Here I’ll focus on the New Mutants #98 Cover and Youngblood #1 double-spread, penciled/inked by Rob Liefeld.
This page: While the lighting is well applied, line weight seems quite confusing between the foreground characters and the background characters. Besides, the background hatch it’s not regular. Adds a small disturbing feeling to the frame, which might be helpful to the style. Later on, you will see how other inkers with regular crosshatching patterns helps to give another look, more defined to the page.
On this one: (details)
I’d love to see more texture details on Badrock’s shoulder gear, there lines seem to the quite arbitrarily. While Rob’s faces are pretty strong, it would be great to gain some weight to separate it from the other character.
On this other detail, what drives my attention the most is that the wheel of Chapel’s bike does not look as rubber, letting the color to do the job. If you can see the other red circle, you can see how Liefeld gave more line weight to the arm in order to separate from the background, making it more readable to the reader’s eye. However the whole page lacks volume and – besides background / foreground issues, that’s what’s makes me these pages looks unfinished.
During the next years, Rob improved his inking technique and I will use one of his most discussed pin ups to prove it.
Misproportions, jokes and photomanipulations aside and only inking wise, Liefeld’s inking gets an huge improvement.
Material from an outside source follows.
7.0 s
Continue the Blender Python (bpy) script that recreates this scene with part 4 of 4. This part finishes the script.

Outer lines are bold, modulated, and shows a great deal of volume. Lights are placed, despite the fact that texturing might have given some problems making Cap’s uniform looks like latex, because it looks shinny. However Captain America’s shield looks like metal and the crosshatching is regular giving the same energy as the previous examples. The pin up shows volume in the shading of the body and the feathering looks just fine. As usual, the face is the part where you can see more detail in it. It’s another chapter, and I know that there are tons of pages that mocks up this piece talking about Cap’s body misproportions. If this job would had been inked by an professional inker, would he or she suggested a better body proportion, placed the chest star correctly? I don’t know and it’s not the point of this post. I wanted to post this piece because is so hated, but still you can see something out of it that can be analyzed here.
Case 2: Danny Miki.
He’s one of the greatest inkers today, with an obsession with details and – I swear that if the guy does not have 4 inking arms or a +30 hours day sometimes I can’t explain how he is able to get as much detail in a 22 pp comic book monthly. The founder of the best inking studio, Crimelab Syndicate, started in the business inking Liefeld’s second round of Youngblood early Issues, from #6 to #13, where he was able to put his commitment together and focus on the penciling.
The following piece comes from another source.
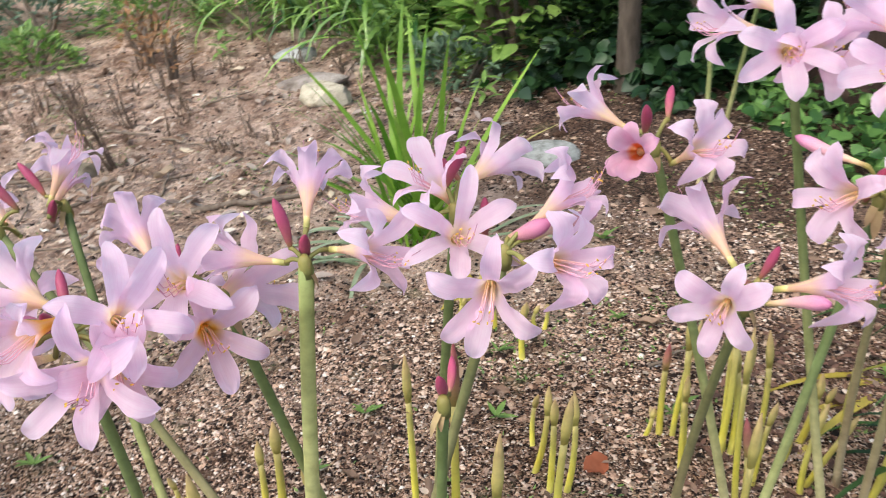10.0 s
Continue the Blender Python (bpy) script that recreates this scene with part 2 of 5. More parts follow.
    mud = ramp(n, [(0.30, (0.10, 0.062, 0.047)), (0.44, (0.53, 0.385, 0.308)), (0.60, (0.88, 0.74, 0.645))])
    link(noise_node(n, link, co, 13, 8, 0.68).outputs["Fac"], mud.inputs[0])
    half = n.new("ShaderNodeMath")
    half.operation, half.inputs[1].default_value = "MULTIPLY", 0.85
    link(far.outputs[0], half.inputs[0])
    col = blend(n, link, "MIX", half.outputs[0], col, mud.outputs[0])
    # darker brown soil below the trees
    tree_dist = n.new("ShaderNodeVectorMath")
    tree_dist.operation, tree_dist.inputs[1].default_value = "DISTANCE", (0.55, 3.1, 0.0)
    link(co, tree_dist.inputs[0])
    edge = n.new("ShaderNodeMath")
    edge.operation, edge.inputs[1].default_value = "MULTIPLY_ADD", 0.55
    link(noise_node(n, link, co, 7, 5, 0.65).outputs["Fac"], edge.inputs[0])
    link(tree_dist.outputs["Value"], edge.inputs[2])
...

This page: If you compare the earlier issues (from #1 to #5) there was an huge improvement in the finished art and my bet is that it was mainly because he relied on an inker, Miki, who gave him a new set of strokes, feathering and effects that added to Liefeld’s penciling the extra mile that wasn’t there on the first five issues. Dynamic and regular feathering, use of quills, perspective lines and more important, line weight gained Rob’s art a whole new value to the reader’s eyes. The main order was VOLUME, VOLUME, VOLUME. For me he’s the best inker he has got (ok, don’t count some collaborations, like todd McFarlane or Scott Williams)…
Case 2: Ian Churchill
Despite this cover, (Cable #75, ©Marvel Comics) was inked by Ian Churchill, the interior book was inked by Lary Stucker. I’d like to focus on this piece, because I think it’s important to see the main detail. We’ll keep the dust around Cable for another time.
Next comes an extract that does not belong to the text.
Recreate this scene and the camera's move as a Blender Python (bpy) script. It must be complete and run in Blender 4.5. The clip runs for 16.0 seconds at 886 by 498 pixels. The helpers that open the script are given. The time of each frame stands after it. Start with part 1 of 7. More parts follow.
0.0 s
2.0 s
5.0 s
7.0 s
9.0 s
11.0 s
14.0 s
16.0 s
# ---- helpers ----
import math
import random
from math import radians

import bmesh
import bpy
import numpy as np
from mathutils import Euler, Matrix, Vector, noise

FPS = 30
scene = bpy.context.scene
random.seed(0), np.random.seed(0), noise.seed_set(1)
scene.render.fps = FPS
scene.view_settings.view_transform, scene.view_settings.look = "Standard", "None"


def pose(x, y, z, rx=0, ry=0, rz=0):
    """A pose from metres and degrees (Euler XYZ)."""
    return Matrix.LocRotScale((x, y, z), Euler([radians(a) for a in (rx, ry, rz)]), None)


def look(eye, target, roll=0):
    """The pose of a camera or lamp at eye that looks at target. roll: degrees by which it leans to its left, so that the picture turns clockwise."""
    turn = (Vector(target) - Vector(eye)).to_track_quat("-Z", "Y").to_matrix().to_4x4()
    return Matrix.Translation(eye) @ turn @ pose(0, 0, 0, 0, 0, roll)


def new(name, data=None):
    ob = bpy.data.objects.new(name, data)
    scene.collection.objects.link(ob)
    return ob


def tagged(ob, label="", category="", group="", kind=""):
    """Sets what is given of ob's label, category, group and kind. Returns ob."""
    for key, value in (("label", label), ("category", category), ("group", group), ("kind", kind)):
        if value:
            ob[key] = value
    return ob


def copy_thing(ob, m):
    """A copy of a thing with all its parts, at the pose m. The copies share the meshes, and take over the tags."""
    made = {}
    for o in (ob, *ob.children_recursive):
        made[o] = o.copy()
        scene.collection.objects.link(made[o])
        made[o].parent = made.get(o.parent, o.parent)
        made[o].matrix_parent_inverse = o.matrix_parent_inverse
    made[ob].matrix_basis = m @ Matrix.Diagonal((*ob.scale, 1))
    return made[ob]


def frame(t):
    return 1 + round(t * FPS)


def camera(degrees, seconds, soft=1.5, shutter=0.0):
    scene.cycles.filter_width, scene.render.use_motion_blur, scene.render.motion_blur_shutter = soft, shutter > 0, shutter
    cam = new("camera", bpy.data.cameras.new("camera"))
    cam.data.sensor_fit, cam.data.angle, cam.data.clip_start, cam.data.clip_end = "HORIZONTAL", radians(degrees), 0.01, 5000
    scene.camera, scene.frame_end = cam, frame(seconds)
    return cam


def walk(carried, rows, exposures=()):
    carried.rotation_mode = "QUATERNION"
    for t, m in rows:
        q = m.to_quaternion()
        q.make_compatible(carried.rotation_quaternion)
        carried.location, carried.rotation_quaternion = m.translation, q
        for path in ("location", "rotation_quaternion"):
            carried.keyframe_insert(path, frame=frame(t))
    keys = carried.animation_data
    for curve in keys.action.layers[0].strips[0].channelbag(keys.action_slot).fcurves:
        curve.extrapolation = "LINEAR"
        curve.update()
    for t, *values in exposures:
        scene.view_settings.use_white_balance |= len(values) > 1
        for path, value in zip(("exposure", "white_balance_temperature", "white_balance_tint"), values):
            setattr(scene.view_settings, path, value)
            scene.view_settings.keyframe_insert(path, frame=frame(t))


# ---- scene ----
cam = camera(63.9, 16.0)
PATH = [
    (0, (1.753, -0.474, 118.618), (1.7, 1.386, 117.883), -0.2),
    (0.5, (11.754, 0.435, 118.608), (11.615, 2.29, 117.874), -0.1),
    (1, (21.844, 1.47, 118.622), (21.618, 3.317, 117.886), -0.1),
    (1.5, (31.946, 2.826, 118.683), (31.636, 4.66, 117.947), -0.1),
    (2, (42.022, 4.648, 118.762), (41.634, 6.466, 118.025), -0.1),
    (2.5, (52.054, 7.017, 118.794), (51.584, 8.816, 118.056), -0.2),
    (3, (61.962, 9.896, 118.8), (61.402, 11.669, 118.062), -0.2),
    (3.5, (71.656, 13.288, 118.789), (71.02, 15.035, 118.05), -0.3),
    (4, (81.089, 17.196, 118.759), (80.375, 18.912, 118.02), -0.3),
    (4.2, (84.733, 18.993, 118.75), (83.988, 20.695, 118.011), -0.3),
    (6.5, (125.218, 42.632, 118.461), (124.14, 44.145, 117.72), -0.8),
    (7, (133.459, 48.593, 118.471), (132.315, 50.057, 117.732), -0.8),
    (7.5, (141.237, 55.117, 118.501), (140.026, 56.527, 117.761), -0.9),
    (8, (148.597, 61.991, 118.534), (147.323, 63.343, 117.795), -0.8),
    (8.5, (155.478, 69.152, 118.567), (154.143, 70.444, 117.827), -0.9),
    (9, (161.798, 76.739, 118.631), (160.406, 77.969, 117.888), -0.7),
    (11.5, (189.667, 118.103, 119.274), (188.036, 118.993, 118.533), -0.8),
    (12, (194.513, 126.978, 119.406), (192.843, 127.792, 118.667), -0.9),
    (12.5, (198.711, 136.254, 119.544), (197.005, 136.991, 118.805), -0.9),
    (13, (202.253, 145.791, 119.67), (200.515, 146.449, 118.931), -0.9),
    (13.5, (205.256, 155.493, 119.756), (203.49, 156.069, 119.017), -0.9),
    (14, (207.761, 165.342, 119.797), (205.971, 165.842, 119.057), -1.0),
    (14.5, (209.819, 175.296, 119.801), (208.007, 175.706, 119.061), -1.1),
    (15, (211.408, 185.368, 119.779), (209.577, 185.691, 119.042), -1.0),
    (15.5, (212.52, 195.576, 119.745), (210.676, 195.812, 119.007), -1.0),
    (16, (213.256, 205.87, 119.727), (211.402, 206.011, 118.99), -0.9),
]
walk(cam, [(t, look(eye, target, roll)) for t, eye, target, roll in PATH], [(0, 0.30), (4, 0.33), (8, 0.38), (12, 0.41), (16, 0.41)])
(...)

This page: First of all, it lacks of background, maybe it was Marvel’s suggestion, but still it’s something you can see on Liefeld pages. while the cover looks good, a fully detailed background would probably turn this cover into a great one. But still the work on Cable’s armor is stunning. See the detail above. Churchill gives in his inks everything to Cable, line weight that makes him pop out from the background with a bold and unprecedented outline. Next to it, I don’t know if the penciled page show that level of detail, Cable’s armor is broken and the details shows it in its grace. There are a bunch of inside circuits that gives more concern to the situation. My bet – despite I did not ever see the penciled page – is that these kind of details are suggestions from the inker. And that’s something the inker must do, suggest somethings that will improve the final result. Next to it lighting shows a huge set of tense muscles in motion and shaded correctly and finally, texture. the knee protection looks like fabric, metal looks like metal, hair, like hair and broken stuff as broken stuff. It would be great to see more of this tandem together.
Case 000: myself…
Ok, it does not count at all, I have not inked him professionally but only as a test, but who am I to speak about an artists’s inking skills? Well, I have not asked for permission, but instead I tried to ink a interior page to gain some knowledge about the issue I am talking today about. I meet Rob Liefeld in the latest edition of NYCC back in October 2013, and he liked it. While i was inking this piece I tought if Is he as bad penciler as some people say? It’s as easy to ink as I believed he was? the answer was a surprisingly NO. Am I wise and experienced enough to write this post? No, but I think that at least I gave it a try to understand him better. So, inking Mr. Liefeld was a challenge, it allowed me to deal with volume, line weight and most important, to improve with some black and white splatter effects to improve the pop up effect between figure and background. Yes, sure, it’s not the best page he might have seen over his pencils and the feathering sucks, but still it allowed me to really put this penciler into a real scale and know where he can be improved and still make his pencils his own. And more important, seeing was would be the possible aspects that would help his craft, attached with an capable inker, a even better experience to the reader’s eye.
Let me know your thoughts and if there’s any, please let me know about what you think about making more of this kind of posts.
It’s has been done with full respect to the artist.